• **Data section**:

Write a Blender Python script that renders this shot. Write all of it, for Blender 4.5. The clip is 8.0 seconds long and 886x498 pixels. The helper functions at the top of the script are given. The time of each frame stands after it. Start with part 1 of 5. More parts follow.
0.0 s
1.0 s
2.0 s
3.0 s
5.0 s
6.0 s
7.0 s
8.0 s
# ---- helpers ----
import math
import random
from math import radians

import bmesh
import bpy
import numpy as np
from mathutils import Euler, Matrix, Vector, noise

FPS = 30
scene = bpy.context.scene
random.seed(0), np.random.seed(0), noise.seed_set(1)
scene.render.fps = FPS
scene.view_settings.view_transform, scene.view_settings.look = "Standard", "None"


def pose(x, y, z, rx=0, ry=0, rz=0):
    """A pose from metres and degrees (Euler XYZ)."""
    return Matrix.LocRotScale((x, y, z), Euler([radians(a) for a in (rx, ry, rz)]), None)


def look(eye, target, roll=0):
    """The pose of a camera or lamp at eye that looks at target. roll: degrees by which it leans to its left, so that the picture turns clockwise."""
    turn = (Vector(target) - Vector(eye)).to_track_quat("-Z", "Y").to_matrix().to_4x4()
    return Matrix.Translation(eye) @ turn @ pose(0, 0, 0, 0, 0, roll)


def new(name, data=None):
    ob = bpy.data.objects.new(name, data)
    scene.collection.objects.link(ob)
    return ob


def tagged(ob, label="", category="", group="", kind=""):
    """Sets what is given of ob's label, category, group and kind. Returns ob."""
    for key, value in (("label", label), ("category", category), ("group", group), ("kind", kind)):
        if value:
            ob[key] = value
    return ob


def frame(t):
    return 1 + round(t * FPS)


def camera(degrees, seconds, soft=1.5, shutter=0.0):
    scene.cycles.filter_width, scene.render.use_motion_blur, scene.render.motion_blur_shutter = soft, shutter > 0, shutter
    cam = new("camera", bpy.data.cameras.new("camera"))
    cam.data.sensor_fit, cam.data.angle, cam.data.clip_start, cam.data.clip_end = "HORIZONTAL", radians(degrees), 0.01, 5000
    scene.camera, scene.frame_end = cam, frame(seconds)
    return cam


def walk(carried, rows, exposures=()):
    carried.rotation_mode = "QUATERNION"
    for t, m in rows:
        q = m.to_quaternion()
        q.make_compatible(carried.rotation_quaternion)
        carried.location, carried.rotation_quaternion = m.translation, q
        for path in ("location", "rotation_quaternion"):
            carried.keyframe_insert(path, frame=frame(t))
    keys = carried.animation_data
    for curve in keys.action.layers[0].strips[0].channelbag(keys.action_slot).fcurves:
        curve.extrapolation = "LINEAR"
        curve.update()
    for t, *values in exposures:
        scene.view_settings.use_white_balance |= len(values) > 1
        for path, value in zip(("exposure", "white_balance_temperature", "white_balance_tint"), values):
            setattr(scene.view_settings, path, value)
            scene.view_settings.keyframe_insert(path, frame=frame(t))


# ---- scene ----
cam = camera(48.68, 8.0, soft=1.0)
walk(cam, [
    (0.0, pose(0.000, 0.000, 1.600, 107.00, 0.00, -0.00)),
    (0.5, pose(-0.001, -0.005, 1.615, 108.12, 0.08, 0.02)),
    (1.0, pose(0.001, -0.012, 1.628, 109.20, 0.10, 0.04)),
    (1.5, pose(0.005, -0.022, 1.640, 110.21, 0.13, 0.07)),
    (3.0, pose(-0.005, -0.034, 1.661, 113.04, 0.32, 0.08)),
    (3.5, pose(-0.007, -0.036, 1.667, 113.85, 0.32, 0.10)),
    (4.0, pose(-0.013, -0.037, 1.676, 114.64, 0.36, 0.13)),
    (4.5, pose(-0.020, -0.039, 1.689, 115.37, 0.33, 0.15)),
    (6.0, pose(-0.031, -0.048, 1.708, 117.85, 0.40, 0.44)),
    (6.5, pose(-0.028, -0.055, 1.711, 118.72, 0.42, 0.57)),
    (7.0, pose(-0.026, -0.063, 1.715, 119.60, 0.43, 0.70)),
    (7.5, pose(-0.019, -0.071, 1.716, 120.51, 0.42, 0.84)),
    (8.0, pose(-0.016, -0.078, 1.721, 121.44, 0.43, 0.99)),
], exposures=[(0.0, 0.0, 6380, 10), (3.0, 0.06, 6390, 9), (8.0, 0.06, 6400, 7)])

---

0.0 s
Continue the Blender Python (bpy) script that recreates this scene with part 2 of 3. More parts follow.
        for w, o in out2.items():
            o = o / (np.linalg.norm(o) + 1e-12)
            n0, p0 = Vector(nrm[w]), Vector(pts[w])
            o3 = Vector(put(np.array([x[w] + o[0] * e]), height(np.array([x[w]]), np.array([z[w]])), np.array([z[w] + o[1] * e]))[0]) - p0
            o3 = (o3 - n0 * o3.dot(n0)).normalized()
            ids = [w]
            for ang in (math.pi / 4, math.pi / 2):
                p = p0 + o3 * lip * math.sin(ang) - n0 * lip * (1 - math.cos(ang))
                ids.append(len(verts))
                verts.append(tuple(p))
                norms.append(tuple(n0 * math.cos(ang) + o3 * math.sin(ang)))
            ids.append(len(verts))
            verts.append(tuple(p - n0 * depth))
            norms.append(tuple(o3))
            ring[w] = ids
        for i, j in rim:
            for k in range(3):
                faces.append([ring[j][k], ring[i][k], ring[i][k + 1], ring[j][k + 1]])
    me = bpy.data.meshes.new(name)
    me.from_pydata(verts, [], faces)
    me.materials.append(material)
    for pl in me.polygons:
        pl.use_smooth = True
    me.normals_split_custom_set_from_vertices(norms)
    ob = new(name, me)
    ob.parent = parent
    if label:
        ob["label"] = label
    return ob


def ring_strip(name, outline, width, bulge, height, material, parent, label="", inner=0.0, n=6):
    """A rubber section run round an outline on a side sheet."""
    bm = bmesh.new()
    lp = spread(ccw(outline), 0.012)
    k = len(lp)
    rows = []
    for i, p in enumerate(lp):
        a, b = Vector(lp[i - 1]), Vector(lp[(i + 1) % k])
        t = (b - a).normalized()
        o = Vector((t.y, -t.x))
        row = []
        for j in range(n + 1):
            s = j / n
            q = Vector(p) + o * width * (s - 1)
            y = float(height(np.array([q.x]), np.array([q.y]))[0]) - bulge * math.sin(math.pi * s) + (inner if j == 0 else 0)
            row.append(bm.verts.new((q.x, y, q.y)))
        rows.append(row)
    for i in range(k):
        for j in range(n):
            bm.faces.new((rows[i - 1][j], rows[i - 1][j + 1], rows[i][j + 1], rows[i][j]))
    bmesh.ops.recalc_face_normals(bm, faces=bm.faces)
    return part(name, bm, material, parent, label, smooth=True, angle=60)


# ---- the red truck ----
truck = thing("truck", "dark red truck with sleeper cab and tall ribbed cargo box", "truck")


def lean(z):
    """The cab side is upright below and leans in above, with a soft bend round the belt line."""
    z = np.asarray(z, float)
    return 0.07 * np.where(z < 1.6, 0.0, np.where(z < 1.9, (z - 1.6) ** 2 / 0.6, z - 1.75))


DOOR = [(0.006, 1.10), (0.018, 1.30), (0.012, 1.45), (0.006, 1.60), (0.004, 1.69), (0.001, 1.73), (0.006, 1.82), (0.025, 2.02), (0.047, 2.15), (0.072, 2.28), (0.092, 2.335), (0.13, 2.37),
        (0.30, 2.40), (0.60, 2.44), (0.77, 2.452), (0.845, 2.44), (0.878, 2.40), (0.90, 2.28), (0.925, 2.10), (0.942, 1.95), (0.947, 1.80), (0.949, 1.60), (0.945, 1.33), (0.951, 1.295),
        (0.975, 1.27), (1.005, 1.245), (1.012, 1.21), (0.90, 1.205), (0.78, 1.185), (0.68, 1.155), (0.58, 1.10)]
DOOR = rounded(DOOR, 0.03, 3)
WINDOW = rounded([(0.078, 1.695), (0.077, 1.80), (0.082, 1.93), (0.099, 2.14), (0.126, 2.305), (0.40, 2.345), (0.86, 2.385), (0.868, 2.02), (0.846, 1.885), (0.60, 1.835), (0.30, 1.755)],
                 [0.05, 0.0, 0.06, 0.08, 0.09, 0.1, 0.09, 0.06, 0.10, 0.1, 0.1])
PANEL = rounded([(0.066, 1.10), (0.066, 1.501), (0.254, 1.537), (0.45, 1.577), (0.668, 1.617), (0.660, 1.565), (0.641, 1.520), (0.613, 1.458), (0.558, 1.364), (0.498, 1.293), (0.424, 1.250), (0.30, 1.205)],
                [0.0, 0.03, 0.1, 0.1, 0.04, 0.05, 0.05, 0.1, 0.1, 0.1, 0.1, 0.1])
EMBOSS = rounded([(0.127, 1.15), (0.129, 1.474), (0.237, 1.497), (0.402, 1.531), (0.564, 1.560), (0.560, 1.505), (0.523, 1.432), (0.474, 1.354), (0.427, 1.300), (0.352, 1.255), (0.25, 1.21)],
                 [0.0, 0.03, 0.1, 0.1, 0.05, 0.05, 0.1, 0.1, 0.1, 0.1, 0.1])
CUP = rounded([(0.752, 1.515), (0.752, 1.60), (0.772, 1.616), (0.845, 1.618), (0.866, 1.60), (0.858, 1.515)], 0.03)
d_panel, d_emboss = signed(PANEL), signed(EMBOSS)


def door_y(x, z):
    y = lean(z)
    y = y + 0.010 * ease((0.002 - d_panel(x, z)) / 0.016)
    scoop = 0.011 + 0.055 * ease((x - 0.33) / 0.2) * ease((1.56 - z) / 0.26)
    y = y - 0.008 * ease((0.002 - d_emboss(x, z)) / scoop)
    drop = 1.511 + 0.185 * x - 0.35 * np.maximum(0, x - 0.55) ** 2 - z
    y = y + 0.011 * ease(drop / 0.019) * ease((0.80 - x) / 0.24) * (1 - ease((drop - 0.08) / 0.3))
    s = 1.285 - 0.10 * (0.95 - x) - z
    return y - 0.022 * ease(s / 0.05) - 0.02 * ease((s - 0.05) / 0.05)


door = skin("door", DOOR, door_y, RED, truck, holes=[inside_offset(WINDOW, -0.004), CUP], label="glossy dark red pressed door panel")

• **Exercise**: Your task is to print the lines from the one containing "Write a Blender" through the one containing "pose from metres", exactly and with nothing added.

• **Expected answer**:
Write a Blender Python script that renders this shot. Write all of it, for Blender 4.5. The clip is 8.0 seconds long and 886x498 pixels. The helper functions at the top of the script are given. The time of each frame stands after it. Start with part 1 of 5. More parts follow.
0.0 s
1.0 s
2.0 s
3.0 s
5.0 s
6.0 s
7.0 s
8.0 s
# ---- helpers ----
import math
import random
from math import radians

import bmesh
import bpy
import numpy as np
from mathutils import Euler, Matrix, Vector, noise

FPS = 30
scene = bpy.context.scene
random.seed(0), np.random.seed(0), noise.seed_set(1)
scene.render.fps = FPS
scene.view_settings.view_transform, scene.view_settings.look = "Standard", "None"


def pose(x, y, z, rx=0, ry=0, rz=0):
    """A pose from metres and degrees (Euler XYZ)."""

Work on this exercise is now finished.